Pictures from Italy (London, 1845).

THE CATHEDRAL OF STRASBURG.
VICTOR HUGO.

I arrived in Nancy Sunday evening at seven o’clock; at eight the diligence started again. Was I more fatigued? Was the road better? The fact is I propped myself on the braces of the conveyance and slept. Thus I arrived in Phalsbourg.

I woke up about four o’clock in the morning. A cool breeze blew upon my face and the carriage was going down the incline at a gallop, for we were descending the famous Saverne.

It was one of the most beautiful impressions of my life. The rain had ceased, the mists had been blown to the four winds, and the crescent moon slipped rapidly through the clouds and sailed freely through the azure space like a barque on a little lake. A breeze which came from the Rhine made the trees, which bordered the road, tremble. From time to time they waved aside and permitted me to see an indistinct and frightful abyss: in the foreground, a forest beneath which the mountain disappeared; below, immense plains, meandering streams glittering like streaks of lightning; and in the background a dark, indistinct, and heavy line—the Black Forest—a magical panorama beheld by moonlight. Such incomplete visions have, perhaps, more distinction than any others. They are dreams which one can look upon and feel. I knew that my eyes rested upon France, Germany, and Switzerland, Strasburg with its spire, the Black Forest with its mountains, and the Rhine with its windings; I searched for everything and I saw nothing. I have never experienced a more extraordinary sensation. Add to that the hour, the journey, the horses dashing down the precipice, the violent noise of the wheels, the rattling of the windows, the frequent passage through dark woods, the breath of the morning upon the mountains, a gentle murmur heard through the valleys, and the beauty of the sky, and you will understand what I felt. Day is amazing in this valley; night is fascinating.

The descent took a quarter of an hour. Half an hour later came the twilight of morning; at my left the dawn quickened the lower sky, a group of white houses with black roofs became visible on the summit of a hill, the blue of day began to overflow the horizon, several peasants passed by going to their vines, a clear, cold, and violet light struggled with the ashy glimmer of the moon, the constellations paled, two of the Pleiades were lost to sight, the three horses in our chariot descended rapidly towards their stable with its blue doors, it was cold and I was frozen, for it had become necessary to open the windows. A moment afterwards the sun rose, and the first thing it showed to me was the village notary shaving at a broken mirror under a red calico curtain.

A league further on the peasants became more picturesque and the waggons magnificent; I counted in one thirteen mules harnessed far apart by long chains.
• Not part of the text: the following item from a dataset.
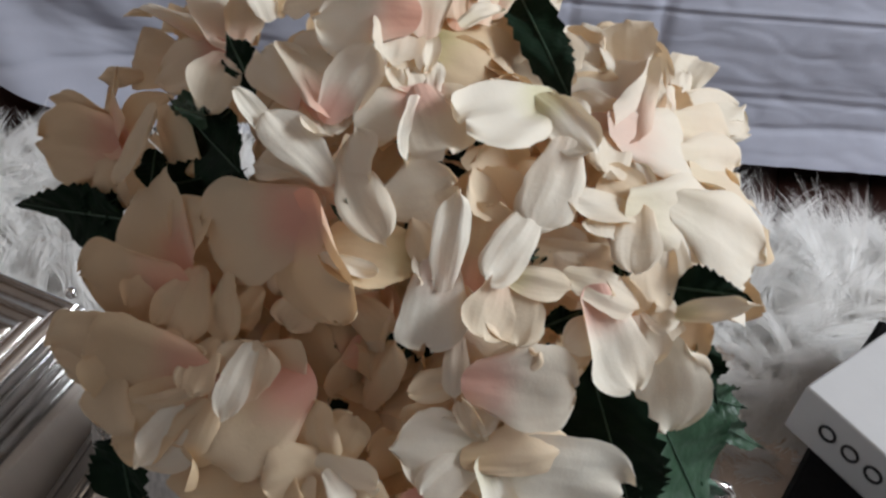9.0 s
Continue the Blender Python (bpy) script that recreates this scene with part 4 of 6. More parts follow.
floret((0.0111, 0.2212, 0.3502), (
    ((0.0069, 0.2287, 0.3626), (-0.0001, 0.2005, 0.3551), 0.0136, -0.02, 0.11, (0.19, -0.30, 0.94), (0, 0, 1)),
    ((-0.0065, 0.2073, 0.3434), (-0.0049, 0.2282, 0.3614), 0.0222, 0.05, -0.00, (0.04, -0.65, 0.76), (0.8, 0, 0.22)),
    ((0.0090, 0.2238, 0.3489), (0.0373, 0.2291, 0.3456), 0.0138, 0.10, 0.03, (0.21, -0.83, 0.51), (0.165, 0.3, 0.31)),
    ((0.0121, 0.2290, 0.3520), (0.0261, 0.2257, 0.3500), 0.0159, -0.07, 0.05, (-0.09, -0.77, 0.64), (0.165, 0.1, 0.53)),
    ((0.0175, 0.2363, 0.3509), (0.0347, 0.2318, 0.3478), 0.0118, -0.05, 0.04, (0.04, -0.46, 0.89), (0.11, 0, 0.61)),
    ((0.0059, 0.2086, 0.3512), (0.0245, 0.2116, 0.3483), 0.0115, 0.07, -0.02, (0.22, -0.63, 0.75), (0, 0.6, 0.5)),
    ((0.0250, 0.2179, 0.3479), (0.0474, 0.2198, 0.3420), 0.0137, -0.08, 0.03, (0.27, -0.41, 0.87), (0.055, 0.2, 0.7)),
    ((0.0191, 0.2178, 0.3445), (0.0380, 0.2209, 0.3427), 0.0093, 0.03, -0.02, (0.17, -0.59, 0.79), (0.6, 0, 0.28)),
))
floret((0.0025, 0.2018, 0.3418), (
    ((0.0088, 0.2066, 0.3484), (0.0118, 0.1918, 0.3371), 0.0180, 0.11, 0.00, (0.13, -0.59, 0.80), (0.2, 0.2, 0.54)),
    ((0.0024, 0.2022, 0.3490), (0.0023, 0.1885, 0.3400), 0.0161, -0.00, -0.02, (0.42, -0.50, 0.75), (0.2, 0, 0.54)),
    ((-0.0035, 0.1967, 0.3279), (0.0080, 0.1928, 0.3235), 0.0149, -0.07, 0.07, (0.07, -0.65, 0.76), (0.2, 0, 0.39)),
))
floret((0.0392, 0.2169, 0.3369), (
    ((0.0345, 0.2147, 0.3425), (0.0504, 0.2030, 0.3180), 0.0215, 0.12, -0.02, (0.55, -0.55, 0.62), (0.8, 0, 1)),
    ((0.0460, 0.2189, 0.3347), (0.0585, 0.2136, 0.3189), 0.0174, 0.06, 0.03, (0.41, -0.72, 0.56), (0.4, 0, 0.8)),
    ((0.0366, 0.2132, 0.3346), (0.0292, 0.2014, 0.3319), 0.0123, 0.13, 0.05, (0.27, -0.37, 0.89), (0.1, 0, 1)),
    ((0.0397, 0.2209, 0.3357), (0.0429, 0.2270, 0.3454), 0.0170, 0.02, 0.01, (-0.24, -0.78, 0.58), (0.9, 0, 0.36)),
))
floret((-0.0652, 0.2086, 0.3534), (
    ((-0.0691, 0.2054, 0.3533), (-0.1062, 0.2024, 0.3299), 0.0355, -0.10, 0.10, (-0.24, -0.84, 0.49), (1, 0, 0.28)),
    ((-0.0621, 0.2033, 0.3536), (-0.0467, 0.1836, 0.3295), 0.0400, -0.02, 0.03, (-0.49, -0.80, 0.35), (1, 0, 0.17)),
    ((-0.0611, 0.2147, 0.3557), (-0.0922, 0.2179, 0.3551), 0.0204, 0.00, 0.09, (-0.10, -0.88, 0.46), (0.3, 0, 0.5)),
    ((-0.0685, 0.2109, 0.3513), (-0.0644, 0.2154, 0.3597), 0.0116, 0.00, 0.10, (-0.15, -0.84, 0.52), (1, 0, 0.5)),
))
floret((-0.0712, 0.2194, 0.3649), (
    ((-0.0778, 0.2203, 0.3668), (-0.1011, 0.2315, 0.3769), 0.0090, 0.10, -0.01, (0.24, -0.33, 0.91), (0, 0, 1)),
    ((-0.0633, 0.2181, 0.3650), (-0.0855, 0.2285, 0.3765), 0.0157, -0.04, 0.09, (0.34, -0.26, 0.90), (0, 0, 1)),
    ((-0.0724, 0.2197, 0.3630), (-0.0880, 0.2179, 0.3635), 0.0116, -0.01, 0.12, (0.09, -0.49, 0.87), (0, 0, 0.56)),
))
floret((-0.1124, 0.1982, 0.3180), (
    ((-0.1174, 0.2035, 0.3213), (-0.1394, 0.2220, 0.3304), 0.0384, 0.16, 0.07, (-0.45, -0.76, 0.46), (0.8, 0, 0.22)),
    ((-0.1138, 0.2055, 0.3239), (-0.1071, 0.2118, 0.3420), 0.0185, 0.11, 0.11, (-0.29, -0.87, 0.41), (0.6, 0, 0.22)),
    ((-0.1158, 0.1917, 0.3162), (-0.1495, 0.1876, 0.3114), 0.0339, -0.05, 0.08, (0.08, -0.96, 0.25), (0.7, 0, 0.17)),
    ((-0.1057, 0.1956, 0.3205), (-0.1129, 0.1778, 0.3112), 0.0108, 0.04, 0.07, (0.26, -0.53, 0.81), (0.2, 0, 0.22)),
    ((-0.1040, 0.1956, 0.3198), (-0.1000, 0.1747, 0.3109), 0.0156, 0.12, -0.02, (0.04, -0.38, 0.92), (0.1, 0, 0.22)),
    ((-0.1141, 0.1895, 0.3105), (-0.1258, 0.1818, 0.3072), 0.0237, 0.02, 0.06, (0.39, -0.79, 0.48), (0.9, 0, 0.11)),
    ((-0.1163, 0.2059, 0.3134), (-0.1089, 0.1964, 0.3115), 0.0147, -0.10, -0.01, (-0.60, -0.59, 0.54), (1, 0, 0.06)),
))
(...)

You felt you were approaching Strasburg, the old German city.

Galloping furiously, we traversed Wasselonne, a long narrow trench of houses strangled in the last gorge of the Vosges by the side of Strasburg. There I caught a glimpse of one façade of the Cathedral, surmounted by three round and pointed towers in juxtaposition, which the movement of the diligence brought before my vision brusquely and then took it away, jolting it about as if it were a scene in the theatre.

Suddenly, at a turn in the road the mist lifted and I saw the Münster. It was six o’clock in the morning. The enormous Cathedral, which is the highest building that the hand of man has made since the great Pyramid, was clearly defined against a background of dark mountains whose forms were magnificent and whose valleys were flooded with sunshine. The work of God made for man and the work of man made for God, the mountain and the Cathedral contesting for grandeur. I have never seen anything more imposing.

Yesterday I visited the Cathedral. The Münster is truly a marvel. The doors of the church are beautiful, particularly the Roman porch, the façade contains some superb figures on horseback, the rose-window is beautifully cut, and the entire face of the Cathedral is a poem, wisely composed. But the real triumph of the Cathedral is the spire. It is a true tiara of stone with its crown and its cross. It is a prodigy of grandeur and delicacy. I have seen Chartres, and I have seen Antwerp, but Strasburg pleases me best.